The Business Standard in India does a lunch with Neha Kirpal, founder and head of the India Art Fair:
Someone gave her a ticket to Frieze, the annual art fair in London. She came away dazzled but none the wiser. An abracadabra moment followed. On a domestic flight back from an assignment, she drew a marketing model for an art fair – “it was more diagram than plan” – on an air sickness bag and presented it to her boss at Hanmer MS&L. He believed in her and gave her a few lakh rupees to try her luck. So started the decorously-named India Art Summit (she was wary of calling it a fair) at Pragati Maidan in 2008, with 34 galleries, mostly local.
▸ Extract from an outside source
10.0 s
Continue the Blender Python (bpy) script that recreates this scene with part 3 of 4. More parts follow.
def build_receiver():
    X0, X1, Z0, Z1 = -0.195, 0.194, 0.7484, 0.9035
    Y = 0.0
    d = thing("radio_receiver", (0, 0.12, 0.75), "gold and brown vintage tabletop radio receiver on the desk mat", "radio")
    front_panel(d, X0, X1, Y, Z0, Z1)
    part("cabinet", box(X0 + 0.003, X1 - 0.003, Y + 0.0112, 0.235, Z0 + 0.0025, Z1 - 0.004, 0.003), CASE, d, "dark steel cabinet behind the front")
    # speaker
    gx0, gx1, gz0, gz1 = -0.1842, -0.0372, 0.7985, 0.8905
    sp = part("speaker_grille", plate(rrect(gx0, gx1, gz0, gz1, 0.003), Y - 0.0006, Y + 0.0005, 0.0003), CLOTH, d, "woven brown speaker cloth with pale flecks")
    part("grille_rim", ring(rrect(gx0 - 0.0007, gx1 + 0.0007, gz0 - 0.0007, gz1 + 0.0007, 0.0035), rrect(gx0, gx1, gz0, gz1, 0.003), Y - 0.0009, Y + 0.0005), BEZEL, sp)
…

Mumbai’s galleries cold-shouldered her. “They waited and watched but Delhi gave me the thumbs up.” When she buttonholed Shireen Gandhy – today one of her biggest supporters – of Mumbai’s hoary two-generation-old Chemould Gallery at Art Dubai, she was cut short in chilly tones with, “And who are you?”
In a few years she had given her employer such a healthy profit that she was able to buy him out. She and a couple of co-workers in a slummy office were maniacally managing phones and the media – plus licking invites -when, at Frieze 2010 in London, she ran into two Scotsmen, Will Ramsay and Sandy Angus, owners of 22 art fairs, the world over. They believed this convincing, plain-spoken charmer and injected 49 per cent funding into her business. They are silent partners; she owns the rest as sweat equity and controls the show.
Kirpal wears the title of IAF top boss lightly, with seven 30-something fleet-foots, who work round the year 24×7 (on improved premises, she adds), to produce an art event whose importance is matched by its burgeoning profile.